Lässige Schnoddrigkeit mit Selbstironie
Aber nicht alle Weihnachtsschlager sind grauenvoll. Manchmal schaffen sie sogar den raren Spagat zwischen Grösse und Hitparade. So geschehen mit «Merry Xmas Everybody» von Slade und erst recht «A Fairytale Of New York» von der irischen Chaotenkombo The Pogues und Kirsty MacColl.

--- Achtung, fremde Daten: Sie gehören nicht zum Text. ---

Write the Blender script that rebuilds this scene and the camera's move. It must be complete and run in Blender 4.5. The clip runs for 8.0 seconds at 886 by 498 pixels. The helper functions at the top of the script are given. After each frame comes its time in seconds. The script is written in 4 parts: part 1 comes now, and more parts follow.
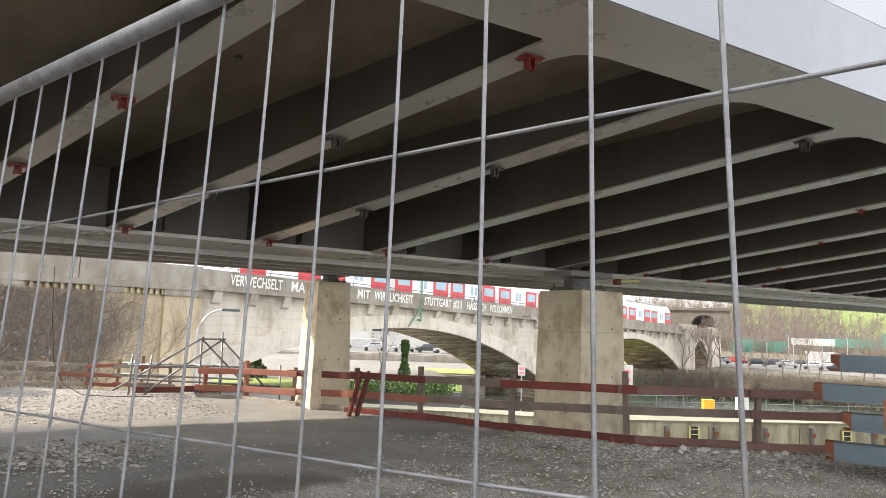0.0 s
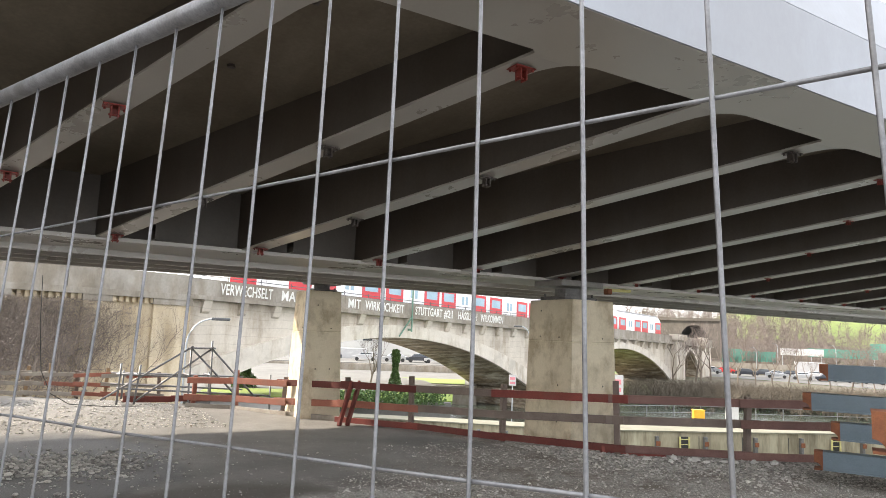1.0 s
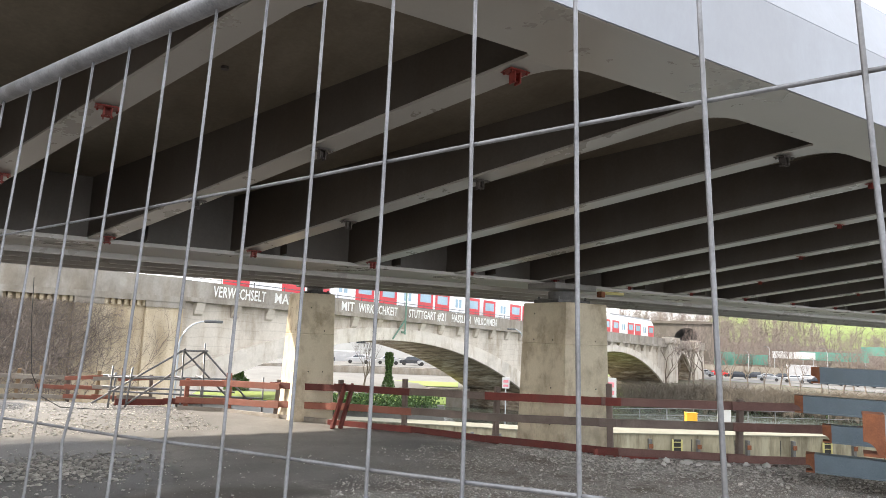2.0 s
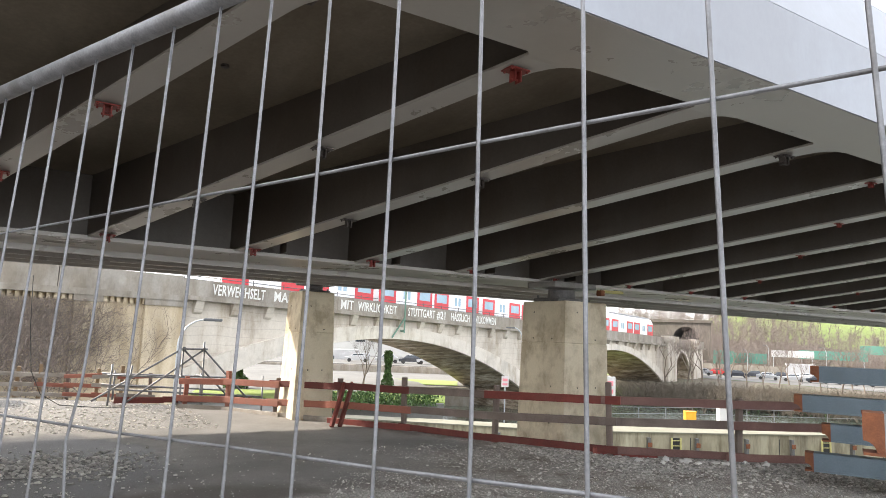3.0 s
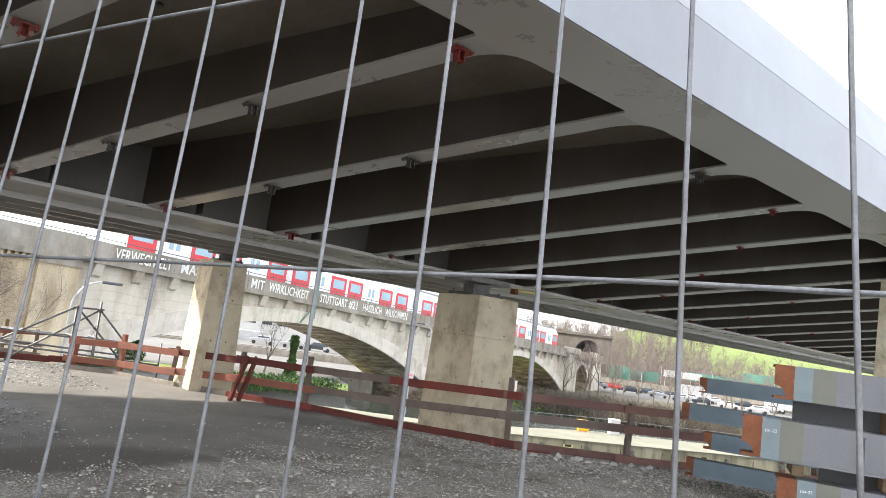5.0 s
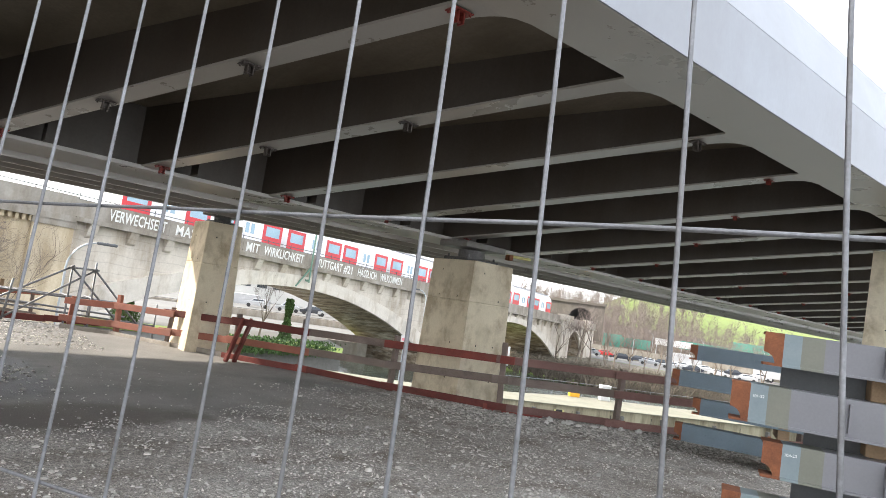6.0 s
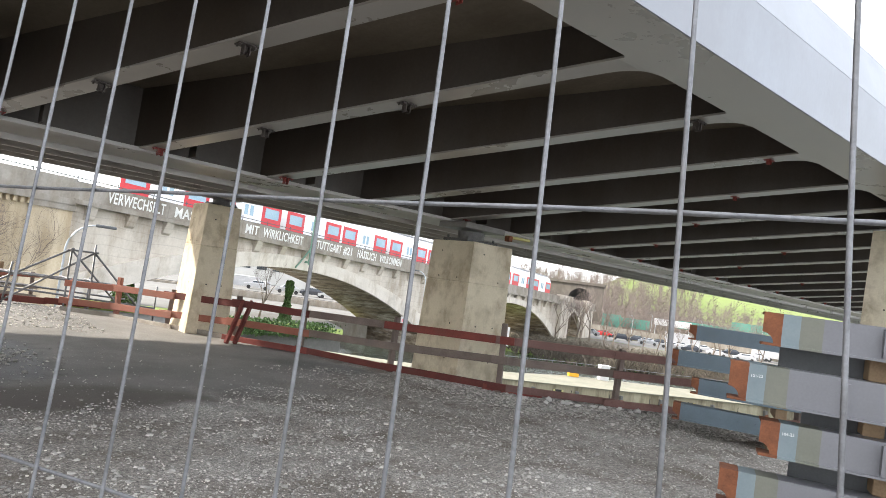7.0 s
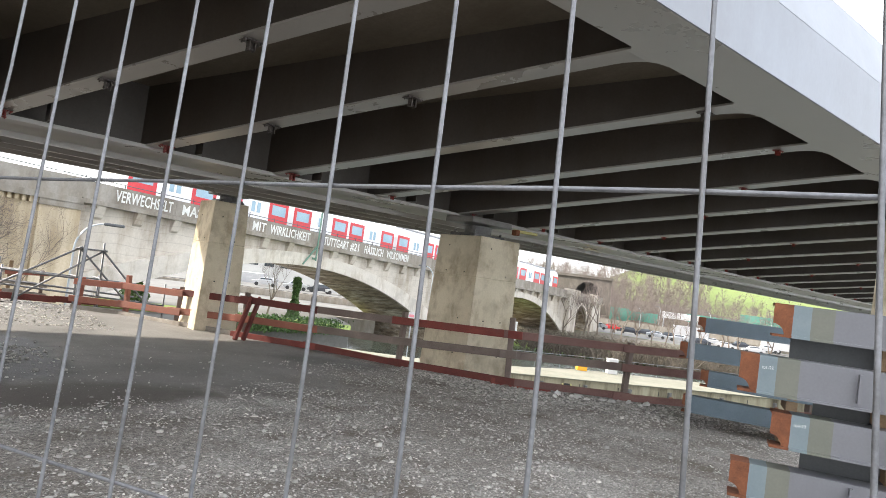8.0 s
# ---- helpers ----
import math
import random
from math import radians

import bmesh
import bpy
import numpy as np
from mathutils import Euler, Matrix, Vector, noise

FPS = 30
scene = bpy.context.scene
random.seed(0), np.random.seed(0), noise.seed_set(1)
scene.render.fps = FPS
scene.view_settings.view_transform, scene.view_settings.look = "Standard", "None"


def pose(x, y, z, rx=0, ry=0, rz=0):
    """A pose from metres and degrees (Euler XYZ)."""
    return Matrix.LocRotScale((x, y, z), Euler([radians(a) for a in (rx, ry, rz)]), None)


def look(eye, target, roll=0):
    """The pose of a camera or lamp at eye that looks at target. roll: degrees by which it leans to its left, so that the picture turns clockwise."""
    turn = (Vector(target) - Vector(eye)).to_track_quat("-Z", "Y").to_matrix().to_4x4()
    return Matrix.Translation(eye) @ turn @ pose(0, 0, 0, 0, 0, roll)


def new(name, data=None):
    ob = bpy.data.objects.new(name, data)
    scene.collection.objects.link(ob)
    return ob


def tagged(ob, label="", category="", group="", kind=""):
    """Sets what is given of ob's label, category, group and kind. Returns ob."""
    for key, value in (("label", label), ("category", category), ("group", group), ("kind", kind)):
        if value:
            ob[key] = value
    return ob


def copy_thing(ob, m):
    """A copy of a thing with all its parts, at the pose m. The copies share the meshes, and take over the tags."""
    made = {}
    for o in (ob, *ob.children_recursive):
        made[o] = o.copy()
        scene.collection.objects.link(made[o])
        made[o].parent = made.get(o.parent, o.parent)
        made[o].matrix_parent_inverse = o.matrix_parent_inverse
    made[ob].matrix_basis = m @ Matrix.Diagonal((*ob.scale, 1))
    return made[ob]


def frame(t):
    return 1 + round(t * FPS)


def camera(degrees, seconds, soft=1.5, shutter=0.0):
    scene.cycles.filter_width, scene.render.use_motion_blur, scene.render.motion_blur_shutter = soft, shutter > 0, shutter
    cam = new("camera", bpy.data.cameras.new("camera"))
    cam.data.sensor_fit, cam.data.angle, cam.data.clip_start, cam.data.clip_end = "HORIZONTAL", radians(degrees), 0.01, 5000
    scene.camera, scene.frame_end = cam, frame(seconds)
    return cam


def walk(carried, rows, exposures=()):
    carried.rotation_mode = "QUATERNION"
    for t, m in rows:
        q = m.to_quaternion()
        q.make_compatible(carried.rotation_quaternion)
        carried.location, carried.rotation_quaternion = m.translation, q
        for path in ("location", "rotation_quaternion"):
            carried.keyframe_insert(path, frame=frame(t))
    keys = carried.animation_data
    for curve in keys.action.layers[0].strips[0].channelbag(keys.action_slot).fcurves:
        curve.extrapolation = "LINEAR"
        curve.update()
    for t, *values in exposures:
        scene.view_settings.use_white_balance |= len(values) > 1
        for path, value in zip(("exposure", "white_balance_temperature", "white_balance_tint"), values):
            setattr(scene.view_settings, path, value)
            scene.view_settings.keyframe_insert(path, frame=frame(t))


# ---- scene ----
cam = camera(67.1, 8.0, soft=0.85)
PATH = [
    (0, (0.237, 0.197, 1.768), (1.2314, 1.9190, 1.9852), 2.06),
    (0.5, (0.230, 0.193, 1.764), (1.2392, 1.9039, 1.9963), 2.17),
    (1, (0.229, 0.189, 1.760), (1.2435, 1.8950, 2.0069), 2.16),
    (1.5, (0.230, 0.188, 1.759), (1.2574, 1.8846, 2.0147), 2.20),
    (3, (0.223, 0.192, 1.758), (1.2551, 1.8865, 2.0094), 2.27),
    (3.5, (0.229, 0.198, 1.757), (1.2738, 1.8871, 1.9922), 2.60),
    (4, (0.226, 0.209, 1.722), (1.3270, 1.8608, 1.9622), 3.52),
    (4.5, (0.226, 0.224, 1.656), (1.4097, 1.8135, 1.9223), 6.14),
    (5, (0.217, 0.222, 1.595), (1.4473, 1.7771, 1.8549), 7.71),
    (6.5, (0.206, 0.214, 1.576), (1.4747, 1.7548, 1.6984), 8.55),
    (7, (0.211, 0.220, 1.580), (1.4796, 1.7622, 1.6868), 8.21),
    (7.5, (0.216, 0.227, 1.578), (1.4777, 1.7758, 1.6756), 7.96),
    (8, (0.217, 0.233, 1.572), (1.4725, 1.7880, 1.6617), 7.67),
]
walk(cam, [(t, look(e, g, r)) for t, e, g, r in PATH],
     [(0, 1.05, 7000, 11), (1.5, 1.05, 6800, 11), (3.5, 1.05, 6700, 11), (5, 1.05, 6580, 10), (8, 1.0, 6580, 10)])

# ---------------------------------------------------------------- world and sun
world = bpy.data.worlds.new("world")
scene.world = world
world.use_nodes = True
wn, wl = world.node_tree.nodes, world.node_tree.links
sky = wn.new("ShaderNodeTexSky")
sky.sky_type, sky.sun_disc = "NISHITA", False
TO_SUN = Vector((-0.62, 0.58, 0.55)).normalized()
sky.sun_elevation = math.asin(TO_SUN.z)
sky.sun_rotation = math.atan2(TO_SUN.x, TO_SUN.y)
sky.dust_density, sky.air_density = 4.0, 1.2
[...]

Auch Robbie Williams singt «Merry Xmas Everybody». Der von Slade-Sänger Noddy Holder in einer inspirierten Schreibnacht hingeworfene Schlager vereint lässige Schnoddrigkeit mit gutmütiger Selbstironie zur genüsslichen Huldigung an den weihnächtlichen Partygeist.
Dass die Glam-Rock-Band auch an einem gewöhnlichen Arbeitstag gekleidet war wie ein Christbaum, liess die Botschaft erst recht authentisch erscheinen. «In dem Lied stecken all unsere euphorischen Erinnerungen an lange Tage im Pub», sagt Robbie Williams, «an Dinge, die man tat und nicht hätte tun sollen. Der Song ist Teil meiner DNS. Er versetzt dich zurück in einen Moment, an den du dich nicht mehr so genau erinnern kannst, aber du weisst, dass es dir gut ging.»
«A Fairytale Of New York» dagegen ist eine berührende Vignette aus dem Leben eines besoffenen Paares am Rande der Gesellschaft. Das Lied gehört in Grossbritannien zu den meistgehörten Weihnachtsliedern überhaupt – und noch jetzt, 33 Jahre nach seinem Erscheinen, hat es nichts von seinem anarchistischen Charme verloren. Dabei hat es auch dieses Jahr wieder eine Kontroverse ausgelöst. Es soll Menschen geben, die sich an der Verwendung eines Schimpfwortes stören. Die BBC und auch SRF spielen darum jetzt eine «korrigierte» Fassung, wo «faggot» durch «haggard» ersetzt wurde. Dabei zeigen die fruchtigen Beleidigungen, mit denen sich das Paar gegenseitig eindeckt, nicht Hass auf, sondern im Gegenteil tiefe Zuneigung und Liebe. Eine klassische Weihnachtsbotschaft also.